Carbon benefits from Amazonian forest reserves: leakage accounting and the value of time

Amazonian forest reserves have significant carbon benefits, but the methodology used for accounting for these benefits will be critical in determining whether the powerful economic force represented by mitigation efforts to slow global warming will be applied to creating these reserves. Opportunities for reserve creation are quickly being lost as new areas are opened to deforestation though highway construction and other developments. Leakage, or the effects that a reserve or other mitigation project provokes outside of the project boundaries, is critical to a proper accounting of net carbon benefits. Protected areas in the Amazon have particularly great potential mitigation benefits over an extended time horizon.
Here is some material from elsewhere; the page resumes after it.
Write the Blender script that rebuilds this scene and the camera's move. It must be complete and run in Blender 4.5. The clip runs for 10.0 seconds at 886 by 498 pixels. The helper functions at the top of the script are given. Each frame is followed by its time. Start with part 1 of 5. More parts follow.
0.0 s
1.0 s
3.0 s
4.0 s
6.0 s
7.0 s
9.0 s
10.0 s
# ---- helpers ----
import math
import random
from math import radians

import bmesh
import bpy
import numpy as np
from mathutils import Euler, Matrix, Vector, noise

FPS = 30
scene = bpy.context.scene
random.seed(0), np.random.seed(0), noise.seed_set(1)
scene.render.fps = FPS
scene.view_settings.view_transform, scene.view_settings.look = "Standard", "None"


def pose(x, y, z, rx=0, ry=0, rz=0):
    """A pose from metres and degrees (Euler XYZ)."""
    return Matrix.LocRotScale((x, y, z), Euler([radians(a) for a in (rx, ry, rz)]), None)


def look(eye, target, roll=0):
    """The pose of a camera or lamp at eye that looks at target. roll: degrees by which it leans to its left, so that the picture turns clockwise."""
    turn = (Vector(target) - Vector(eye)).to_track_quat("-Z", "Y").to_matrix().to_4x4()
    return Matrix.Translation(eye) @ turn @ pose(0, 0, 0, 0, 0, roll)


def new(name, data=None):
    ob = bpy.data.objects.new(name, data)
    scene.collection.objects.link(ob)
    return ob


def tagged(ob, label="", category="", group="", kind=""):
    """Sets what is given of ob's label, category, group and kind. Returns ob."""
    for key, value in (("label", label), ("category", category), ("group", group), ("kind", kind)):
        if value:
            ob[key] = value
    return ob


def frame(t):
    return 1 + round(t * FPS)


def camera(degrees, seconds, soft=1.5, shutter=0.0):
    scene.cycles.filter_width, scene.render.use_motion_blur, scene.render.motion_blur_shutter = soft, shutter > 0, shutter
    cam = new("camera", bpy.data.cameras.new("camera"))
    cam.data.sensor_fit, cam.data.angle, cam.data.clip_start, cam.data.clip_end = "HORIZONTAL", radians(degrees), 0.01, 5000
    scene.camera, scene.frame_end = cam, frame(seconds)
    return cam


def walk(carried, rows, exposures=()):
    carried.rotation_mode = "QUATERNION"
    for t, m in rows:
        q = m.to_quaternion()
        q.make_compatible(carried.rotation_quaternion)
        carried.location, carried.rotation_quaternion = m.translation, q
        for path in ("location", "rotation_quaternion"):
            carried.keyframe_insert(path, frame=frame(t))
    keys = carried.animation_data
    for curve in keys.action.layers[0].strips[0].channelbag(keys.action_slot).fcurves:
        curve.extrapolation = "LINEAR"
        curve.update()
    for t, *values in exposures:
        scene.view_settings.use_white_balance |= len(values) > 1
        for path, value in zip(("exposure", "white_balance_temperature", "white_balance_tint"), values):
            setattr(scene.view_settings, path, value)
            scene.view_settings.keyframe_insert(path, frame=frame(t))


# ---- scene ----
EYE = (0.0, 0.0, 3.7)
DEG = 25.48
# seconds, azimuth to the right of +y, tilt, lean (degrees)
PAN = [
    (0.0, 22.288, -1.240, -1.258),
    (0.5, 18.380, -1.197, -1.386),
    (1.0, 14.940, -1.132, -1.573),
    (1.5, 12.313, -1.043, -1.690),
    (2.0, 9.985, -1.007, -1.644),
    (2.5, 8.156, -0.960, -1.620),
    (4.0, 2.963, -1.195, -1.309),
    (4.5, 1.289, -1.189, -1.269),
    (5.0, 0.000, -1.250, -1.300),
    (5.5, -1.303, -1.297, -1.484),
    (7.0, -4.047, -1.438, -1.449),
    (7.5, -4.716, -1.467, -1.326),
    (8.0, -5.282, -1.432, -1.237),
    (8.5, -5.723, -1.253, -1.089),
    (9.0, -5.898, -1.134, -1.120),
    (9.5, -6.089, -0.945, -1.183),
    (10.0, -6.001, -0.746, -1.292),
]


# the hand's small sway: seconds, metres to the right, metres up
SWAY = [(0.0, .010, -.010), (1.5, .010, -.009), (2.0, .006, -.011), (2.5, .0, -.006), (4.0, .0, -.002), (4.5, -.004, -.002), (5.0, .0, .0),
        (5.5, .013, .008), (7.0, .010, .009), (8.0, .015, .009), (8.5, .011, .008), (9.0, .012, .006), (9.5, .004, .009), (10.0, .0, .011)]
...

Over a 100-year time frame, virtually no unprotected forest is likely to remain, meaning that potential leakages (both leakage to the vicinity of the reserves and that displaced by removing protected areas from the land-grabbing market) should not matter much because any short-term leakage would be “recovered” eventually. The effect of the value attributed to time greatly influences the impact of leakage on benefits credited to reserves. Simple assumptions regarding leakage scenarios illustrate the benefits of reserves and the critical areas where agreement is necessary to make this option a practical component of mitigation efforts. The stakes are too high to allow further delays in reaching agreement on these issues.